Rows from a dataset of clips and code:

--- START ---

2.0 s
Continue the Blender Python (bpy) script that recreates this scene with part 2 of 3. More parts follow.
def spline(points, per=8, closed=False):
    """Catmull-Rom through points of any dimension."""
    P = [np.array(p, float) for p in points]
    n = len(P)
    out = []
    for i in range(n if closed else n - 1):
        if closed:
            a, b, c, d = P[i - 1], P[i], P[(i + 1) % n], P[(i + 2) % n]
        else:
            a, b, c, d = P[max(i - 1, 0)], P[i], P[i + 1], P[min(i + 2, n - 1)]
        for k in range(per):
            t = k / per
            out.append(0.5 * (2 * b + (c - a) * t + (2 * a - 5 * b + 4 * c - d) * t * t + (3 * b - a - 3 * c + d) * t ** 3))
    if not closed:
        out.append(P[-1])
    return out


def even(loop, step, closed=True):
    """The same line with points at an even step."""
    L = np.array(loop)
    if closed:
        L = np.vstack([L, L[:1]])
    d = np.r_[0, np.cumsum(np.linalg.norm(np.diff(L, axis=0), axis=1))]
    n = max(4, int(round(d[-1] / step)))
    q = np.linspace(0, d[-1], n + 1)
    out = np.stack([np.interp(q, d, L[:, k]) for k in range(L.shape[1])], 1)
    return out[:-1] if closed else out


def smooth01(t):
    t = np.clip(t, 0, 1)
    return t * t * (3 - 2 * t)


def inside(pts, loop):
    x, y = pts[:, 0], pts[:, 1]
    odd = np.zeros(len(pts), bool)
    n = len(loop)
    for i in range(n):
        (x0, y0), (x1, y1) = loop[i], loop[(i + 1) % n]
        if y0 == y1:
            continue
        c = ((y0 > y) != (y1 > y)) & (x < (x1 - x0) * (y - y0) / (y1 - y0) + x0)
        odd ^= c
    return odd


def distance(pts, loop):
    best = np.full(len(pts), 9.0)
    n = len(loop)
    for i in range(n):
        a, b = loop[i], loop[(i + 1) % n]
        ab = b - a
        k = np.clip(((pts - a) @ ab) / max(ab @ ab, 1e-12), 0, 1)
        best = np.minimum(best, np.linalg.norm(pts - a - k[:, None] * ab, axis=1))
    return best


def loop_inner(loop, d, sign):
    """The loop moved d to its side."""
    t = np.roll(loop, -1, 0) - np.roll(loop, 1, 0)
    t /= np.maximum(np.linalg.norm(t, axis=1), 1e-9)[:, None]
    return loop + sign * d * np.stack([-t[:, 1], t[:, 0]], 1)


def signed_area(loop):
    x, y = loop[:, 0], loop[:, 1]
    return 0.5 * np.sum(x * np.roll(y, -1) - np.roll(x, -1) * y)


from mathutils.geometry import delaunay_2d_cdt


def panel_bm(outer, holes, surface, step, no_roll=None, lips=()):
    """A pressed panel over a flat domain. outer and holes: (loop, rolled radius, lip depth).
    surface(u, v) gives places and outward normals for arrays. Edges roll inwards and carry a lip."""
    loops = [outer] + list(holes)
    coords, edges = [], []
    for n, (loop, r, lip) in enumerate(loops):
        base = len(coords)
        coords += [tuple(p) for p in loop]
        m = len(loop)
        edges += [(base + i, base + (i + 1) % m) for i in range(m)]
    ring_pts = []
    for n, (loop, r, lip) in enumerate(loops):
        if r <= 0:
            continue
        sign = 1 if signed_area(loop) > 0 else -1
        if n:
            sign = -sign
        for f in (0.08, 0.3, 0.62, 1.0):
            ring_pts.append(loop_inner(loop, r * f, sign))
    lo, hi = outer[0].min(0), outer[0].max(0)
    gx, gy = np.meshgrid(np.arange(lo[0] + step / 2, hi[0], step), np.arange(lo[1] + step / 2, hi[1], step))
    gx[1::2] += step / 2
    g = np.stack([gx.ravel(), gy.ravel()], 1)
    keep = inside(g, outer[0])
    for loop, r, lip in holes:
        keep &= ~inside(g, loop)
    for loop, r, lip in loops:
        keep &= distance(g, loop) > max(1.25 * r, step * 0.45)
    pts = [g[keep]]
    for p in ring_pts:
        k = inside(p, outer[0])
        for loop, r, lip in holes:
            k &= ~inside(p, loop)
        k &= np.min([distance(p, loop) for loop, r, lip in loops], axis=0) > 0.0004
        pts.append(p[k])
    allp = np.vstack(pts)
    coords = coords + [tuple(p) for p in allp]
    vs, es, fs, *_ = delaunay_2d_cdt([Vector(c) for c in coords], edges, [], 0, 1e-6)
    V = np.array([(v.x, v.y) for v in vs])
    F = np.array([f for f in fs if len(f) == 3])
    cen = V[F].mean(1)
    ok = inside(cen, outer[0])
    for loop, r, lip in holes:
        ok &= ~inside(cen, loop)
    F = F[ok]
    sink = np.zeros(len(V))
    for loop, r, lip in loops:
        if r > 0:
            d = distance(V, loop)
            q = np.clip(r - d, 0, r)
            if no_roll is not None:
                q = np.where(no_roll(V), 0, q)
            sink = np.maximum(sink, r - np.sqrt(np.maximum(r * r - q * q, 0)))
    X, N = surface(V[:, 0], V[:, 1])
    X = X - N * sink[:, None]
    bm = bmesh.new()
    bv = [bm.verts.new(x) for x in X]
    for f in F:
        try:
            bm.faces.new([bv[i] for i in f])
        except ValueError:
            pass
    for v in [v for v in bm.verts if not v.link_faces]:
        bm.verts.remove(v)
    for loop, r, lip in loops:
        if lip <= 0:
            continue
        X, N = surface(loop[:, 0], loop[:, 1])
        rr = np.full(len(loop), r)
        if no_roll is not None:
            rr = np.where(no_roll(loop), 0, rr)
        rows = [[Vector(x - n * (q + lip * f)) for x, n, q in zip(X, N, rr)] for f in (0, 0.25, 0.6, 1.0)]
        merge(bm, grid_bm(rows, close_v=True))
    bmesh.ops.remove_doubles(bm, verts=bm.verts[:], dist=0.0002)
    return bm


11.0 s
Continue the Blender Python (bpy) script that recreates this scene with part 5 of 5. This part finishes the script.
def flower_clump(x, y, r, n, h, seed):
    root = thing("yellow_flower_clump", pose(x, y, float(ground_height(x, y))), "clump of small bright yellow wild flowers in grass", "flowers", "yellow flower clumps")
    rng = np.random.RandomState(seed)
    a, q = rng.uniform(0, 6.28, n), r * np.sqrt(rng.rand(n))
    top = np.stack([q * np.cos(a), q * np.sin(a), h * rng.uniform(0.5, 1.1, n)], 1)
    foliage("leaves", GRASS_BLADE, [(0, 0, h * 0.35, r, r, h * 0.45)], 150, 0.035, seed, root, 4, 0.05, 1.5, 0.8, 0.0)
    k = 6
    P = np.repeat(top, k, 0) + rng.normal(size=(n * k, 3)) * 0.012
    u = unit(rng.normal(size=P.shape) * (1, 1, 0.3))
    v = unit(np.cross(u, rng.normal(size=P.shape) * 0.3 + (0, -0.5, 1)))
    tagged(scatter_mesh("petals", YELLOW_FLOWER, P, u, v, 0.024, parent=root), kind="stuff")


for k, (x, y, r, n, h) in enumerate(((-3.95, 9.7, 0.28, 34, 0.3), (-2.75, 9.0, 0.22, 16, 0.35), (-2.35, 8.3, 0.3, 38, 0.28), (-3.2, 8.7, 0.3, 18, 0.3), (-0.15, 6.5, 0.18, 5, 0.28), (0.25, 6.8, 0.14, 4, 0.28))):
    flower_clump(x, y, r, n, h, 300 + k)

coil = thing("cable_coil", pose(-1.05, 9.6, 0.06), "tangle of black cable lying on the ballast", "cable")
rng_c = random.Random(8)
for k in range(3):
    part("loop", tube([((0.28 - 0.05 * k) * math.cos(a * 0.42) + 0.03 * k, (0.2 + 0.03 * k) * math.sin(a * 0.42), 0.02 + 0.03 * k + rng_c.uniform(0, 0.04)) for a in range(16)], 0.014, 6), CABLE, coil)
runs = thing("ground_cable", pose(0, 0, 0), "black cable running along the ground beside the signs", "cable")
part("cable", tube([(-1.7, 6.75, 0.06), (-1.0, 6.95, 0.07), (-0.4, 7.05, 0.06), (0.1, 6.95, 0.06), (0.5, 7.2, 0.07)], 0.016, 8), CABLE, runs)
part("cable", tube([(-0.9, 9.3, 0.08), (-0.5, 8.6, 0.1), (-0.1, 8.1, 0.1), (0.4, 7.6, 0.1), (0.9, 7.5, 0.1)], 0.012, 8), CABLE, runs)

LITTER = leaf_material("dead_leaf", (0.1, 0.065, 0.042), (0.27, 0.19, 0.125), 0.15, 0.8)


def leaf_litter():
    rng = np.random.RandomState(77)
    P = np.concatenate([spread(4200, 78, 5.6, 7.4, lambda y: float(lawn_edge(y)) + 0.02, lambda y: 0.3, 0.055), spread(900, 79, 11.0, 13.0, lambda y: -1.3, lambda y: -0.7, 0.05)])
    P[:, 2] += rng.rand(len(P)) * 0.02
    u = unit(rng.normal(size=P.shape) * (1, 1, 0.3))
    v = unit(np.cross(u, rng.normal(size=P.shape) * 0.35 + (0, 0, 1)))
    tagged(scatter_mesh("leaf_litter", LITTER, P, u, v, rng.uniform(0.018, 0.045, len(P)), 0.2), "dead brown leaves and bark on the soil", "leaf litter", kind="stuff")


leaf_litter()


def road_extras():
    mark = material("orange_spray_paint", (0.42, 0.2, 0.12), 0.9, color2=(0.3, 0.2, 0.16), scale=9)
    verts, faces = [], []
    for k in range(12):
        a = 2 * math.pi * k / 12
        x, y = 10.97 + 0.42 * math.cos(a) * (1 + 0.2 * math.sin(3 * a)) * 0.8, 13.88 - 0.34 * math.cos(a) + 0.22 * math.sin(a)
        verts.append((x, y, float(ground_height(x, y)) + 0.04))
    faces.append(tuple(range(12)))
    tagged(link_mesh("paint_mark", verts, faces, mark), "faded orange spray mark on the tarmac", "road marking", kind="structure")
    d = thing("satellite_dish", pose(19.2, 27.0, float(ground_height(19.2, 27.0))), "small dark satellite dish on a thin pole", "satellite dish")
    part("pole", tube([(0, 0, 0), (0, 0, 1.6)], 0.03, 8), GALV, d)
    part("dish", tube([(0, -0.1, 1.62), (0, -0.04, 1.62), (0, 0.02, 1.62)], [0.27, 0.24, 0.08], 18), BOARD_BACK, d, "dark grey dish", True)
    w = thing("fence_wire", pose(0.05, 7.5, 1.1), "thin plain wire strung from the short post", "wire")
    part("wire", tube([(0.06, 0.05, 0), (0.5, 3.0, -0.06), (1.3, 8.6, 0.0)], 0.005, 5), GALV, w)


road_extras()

--- END ---

→ DIRECTION
The required output is the exact run of lines from the beginning of the listing above to the line that contains "return best", inclusive of both.

→ OUTPUT FOR THIS EXERCISE
2.0 s
Continue the Blender Python (bpy) script that recreates this scene with part 2 of 3. More parts follow.
def spline(points, per=8, closed=False):
    """Catmull-Rom through points of any dimension."""
    P = [np.array(p, float) for p in points]
    n = len(P)
    out = []
    for i in range(n if closed else n - 1):
        if closed:
            a, b, c, d = P[i - 1], P[i], P[(i + 1) % n], P[(i + 2) % n]
        else:
            a, b, c, d = P[max(i - 1, 0)], P[i], P[i + 1], P[min(i + 2, n - 1)]
        for k in range(per):
            t = k / per
            out.append(0.5 * (2 * b + (c - a) * t + (2 * a - 5 * b + 4 * c - d) * t * t + (3 * b - a - 3 * c + d) * t ** 3))
    if not closed:
        out.append(P[-1])
    return out


def even(loop, step, closed=True):
    """The same line with points at an even step."""
    L = np.array(loop)
    if closed:
        L = np.vstack([L, L[:1]])
    d = np.r_[0, np.cumsum(np.linalg.norm(np.diff(L, axis=0), axis=1))]
    n = max(4, int(round(d[-1] / step)))
    q = np.linspace(0, d[-1], n + 1)
    out = np.stack([np.interp(q, d, L[:, k]) for k in range(L.shape[1])], 1)
    return out[:-1] if closed else out


def smooth01(t):
    t = np.clip(t, 0, 1)
    return t * t * (3 - 2 * t)


def inside(pts, loop):
    x, y = pts[:, 0], pts[:, 1]
    odd = np.zeros(len(pts), bool)
    n = len(loop)
    for i in range(n):
        (x0, y0), (x1, y1) = loop[i], loop[(i + 1) % n]
        if y0 == y1:
            continue
        c = ((y0 > y) != (y1 > y)) & (x < (x1 - x0) * (y - y0) / (y1 - y0) + x0)
        odd ^= c
    return odd


def distance(pts, loop):
    best = np.full(len(pts), 9.0)
    n = len(loop)
    for i in range(n):
        a, b = loop[i], loop[(i + 1) % n]
        ab = b - a
        k = np.clip(((pts - a) @ ab) / max(ab @ ab, 1e-12), 0, 1)
        best = np.minimum(best, np.linalg.norm(pts - a - k[:, None] * ab, axis=1))
    return best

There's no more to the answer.